(TASK INSTRUCTIONS): Your task is to reproduce word for word the lines running from the line containing "keys = carried.animation_data" to the line containing "scene.view_settings.use_white_balance |= len(values)", inclusive. Nothing else belongs in the answer.

━━━━━ STORED DATA

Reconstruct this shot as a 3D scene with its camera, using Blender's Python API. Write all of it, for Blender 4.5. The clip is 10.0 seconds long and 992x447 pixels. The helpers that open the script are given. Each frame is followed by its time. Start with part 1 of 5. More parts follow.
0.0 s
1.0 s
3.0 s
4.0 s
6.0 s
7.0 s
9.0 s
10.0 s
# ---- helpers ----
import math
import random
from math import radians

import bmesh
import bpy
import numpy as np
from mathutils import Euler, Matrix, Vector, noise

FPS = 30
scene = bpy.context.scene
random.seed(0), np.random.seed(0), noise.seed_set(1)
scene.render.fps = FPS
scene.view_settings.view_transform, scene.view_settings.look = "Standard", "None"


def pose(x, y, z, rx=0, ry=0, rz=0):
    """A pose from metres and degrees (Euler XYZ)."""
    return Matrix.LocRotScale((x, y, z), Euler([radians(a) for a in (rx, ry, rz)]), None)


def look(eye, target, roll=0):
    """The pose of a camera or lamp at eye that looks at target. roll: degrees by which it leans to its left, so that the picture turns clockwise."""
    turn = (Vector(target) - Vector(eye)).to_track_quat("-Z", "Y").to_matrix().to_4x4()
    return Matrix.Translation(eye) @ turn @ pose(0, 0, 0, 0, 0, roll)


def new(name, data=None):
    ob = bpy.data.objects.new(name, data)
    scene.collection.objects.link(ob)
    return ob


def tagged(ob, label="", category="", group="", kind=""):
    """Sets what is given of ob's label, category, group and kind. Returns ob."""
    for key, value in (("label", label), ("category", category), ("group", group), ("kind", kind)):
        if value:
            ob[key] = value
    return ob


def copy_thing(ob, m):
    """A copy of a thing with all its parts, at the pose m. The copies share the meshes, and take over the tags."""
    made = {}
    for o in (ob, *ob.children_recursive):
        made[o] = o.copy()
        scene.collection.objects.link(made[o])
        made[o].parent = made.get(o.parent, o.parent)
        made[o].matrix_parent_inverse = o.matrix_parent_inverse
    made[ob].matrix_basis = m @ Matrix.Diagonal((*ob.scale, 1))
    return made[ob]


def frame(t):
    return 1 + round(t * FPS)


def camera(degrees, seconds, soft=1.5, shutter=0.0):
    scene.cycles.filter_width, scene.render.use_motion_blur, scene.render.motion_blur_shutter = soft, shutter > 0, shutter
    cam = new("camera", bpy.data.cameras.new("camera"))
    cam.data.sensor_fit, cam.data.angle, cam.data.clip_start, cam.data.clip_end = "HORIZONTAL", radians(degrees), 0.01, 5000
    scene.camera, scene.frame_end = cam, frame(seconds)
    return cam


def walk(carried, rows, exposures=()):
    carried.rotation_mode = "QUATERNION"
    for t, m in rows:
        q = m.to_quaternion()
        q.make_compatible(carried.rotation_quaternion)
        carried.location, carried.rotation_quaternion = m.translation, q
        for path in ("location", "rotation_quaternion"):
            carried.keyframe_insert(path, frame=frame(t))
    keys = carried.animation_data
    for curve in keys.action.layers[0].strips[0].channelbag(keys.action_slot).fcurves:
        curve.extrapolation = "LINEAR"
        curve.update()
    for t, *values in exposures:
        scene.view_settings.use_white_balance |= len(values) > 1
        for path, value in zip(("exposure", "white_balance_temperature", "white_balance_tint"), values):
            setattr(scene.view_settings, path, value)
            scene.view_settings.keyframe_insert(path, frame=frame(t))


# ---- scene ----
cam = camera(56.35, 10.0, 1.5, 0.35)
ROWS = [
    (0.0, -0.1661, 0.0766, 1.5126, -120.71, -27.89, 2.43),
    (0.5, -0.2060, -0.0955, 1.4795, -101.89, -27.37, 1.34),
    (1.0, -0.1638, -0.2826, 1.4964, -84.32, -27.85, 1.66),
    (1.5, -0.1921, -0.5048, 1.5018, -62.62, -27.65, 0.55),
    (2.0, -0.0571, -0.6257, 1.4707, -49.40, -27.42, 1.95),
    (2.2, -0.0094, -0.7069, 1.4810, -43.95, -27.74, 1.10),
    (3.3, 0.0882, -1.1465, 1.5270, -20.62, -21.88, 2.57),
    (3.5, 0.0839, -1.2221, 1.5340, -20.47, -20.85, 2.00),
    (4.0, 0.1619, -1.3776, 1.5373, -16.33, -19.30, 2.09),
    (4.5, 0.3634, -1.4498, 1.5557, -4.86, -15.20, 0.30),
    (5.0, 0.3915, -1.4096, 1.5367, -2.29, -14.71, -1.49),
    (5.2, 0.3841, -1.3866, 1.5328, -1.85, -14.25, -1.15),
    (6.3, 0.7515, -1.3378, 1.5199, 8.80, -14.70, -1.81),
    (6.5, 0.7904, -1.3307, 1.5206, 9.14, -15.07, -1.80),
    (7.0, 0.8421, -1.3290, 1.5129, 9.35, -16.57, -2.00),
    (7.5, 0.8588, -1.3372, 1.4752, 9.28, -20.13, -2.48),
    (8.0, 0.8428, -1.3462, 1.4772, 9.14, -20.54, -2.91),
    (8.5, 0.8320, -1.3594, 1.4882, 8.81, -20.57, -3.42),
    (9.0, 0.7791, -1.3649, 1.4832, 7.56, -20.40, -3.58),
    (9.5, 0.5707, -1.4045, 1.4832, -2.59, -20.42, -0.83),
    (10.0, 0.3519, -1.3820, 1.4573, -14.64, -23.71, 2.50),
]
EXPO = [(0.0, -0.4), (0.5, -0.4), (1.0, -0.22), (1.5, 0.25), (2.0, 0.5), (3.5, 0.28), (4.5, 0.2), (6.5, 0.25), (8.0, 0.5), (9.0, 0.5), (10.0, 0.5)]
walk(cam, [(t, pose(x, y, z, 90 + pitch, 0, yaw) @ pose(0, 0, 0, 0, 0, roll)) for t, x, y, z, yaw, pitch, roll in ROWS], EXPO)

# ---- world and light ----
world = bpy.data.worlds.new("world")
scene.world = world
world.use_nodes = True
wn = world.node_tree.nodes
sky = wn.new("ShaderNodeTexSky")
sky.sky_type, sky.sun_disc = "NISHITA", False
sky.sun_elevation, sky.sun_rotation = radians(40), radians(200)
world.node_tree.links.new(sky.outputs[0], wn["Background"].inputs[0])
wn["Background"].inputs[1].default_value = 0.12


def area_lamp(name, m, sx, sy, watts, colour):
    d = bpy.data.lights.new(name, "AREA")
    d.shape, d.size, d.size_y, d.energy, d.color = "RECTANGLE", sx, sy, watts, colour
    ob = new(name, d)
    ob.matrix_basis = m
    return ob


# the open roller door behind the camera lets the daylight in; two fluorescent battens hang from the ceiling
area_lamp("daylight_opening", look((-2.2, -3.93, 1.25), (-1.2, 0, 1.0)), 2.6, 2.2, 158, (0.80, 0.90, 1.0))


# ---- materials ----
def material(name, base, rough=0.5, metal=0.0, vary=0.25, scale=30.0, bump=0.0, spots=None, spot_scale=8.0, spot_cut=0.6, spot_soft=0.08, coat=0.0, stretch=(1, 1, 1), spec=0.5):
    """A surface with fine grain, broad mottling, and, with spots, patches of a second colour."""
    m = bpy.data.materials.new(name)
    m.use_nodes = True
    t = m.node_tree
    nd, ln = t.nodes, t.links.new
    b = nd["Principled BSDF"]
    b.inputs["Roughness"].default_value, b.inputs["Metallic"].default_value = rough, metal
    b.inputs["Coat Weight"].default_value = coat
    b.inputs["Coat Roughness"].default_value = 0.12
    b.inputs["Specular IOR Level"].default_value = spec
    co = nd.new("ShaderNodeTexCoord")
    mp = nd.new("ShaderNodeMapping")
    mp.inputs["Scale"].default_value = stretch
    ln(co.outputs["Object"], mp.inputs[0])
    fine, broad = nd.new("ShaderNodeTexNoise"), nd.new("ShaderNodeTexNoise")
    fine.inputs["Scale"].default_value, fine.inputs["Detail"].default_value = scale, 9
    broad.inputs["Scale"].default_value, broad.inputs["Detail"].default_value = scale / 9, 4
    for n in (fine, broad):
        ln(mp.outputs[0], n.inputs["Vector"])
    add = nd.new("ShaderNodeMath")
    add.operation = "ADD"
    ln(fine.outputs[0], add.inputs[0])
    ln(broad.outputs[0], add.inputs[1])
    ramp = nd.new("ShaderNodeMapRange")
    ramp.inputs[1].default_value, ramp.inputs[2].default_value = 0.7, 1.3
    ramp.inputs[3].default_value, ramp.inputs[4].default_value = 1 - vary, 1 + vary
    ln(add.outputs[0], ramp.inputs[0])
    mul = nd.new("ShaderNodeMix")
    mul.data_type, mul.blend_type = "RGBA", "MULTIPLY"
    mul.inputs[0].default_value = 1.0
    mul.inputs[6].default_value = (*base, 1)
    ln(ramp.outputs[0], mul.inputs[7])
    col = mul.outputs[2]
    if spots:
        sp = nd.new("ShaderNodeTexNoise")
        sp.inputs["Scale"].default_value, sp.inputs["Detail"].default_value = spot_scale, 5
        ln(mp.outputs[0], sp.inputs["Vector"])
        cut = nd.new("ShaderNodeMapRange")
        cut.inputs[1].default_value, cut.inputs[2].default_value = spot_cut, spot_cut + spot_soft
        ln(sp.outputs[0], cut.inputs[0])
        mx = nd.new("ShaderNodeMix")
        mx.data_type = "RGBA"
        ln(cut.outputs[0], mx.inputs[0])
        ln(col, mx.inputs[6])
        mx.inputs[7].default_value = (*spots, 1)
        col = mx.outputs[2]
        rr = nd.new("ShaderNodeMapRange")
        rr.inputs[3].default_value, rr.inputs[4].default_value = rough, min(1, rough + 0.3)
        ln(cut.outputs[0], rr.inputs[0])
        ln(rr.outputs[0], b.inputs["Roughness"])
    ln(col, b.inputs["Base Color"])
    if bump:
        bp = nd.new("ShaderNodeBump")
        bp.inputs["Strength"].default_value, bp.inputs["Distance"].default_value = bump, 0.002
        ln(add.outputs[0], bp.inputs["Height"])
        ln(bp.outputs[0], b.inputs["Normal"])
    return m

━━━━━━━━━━

(RESULT FOR THIS TASK):
    keys = carried.animation_data
    for curve in keys.action.layers[0].strips[0].channelbag(keys.action_slot).fcurves:
        curve.extrapolation = "LINEAR"
        curve.update()
    for t, *values in exposures:
        scene.view_settings.use_white_balance |= len(values) > 1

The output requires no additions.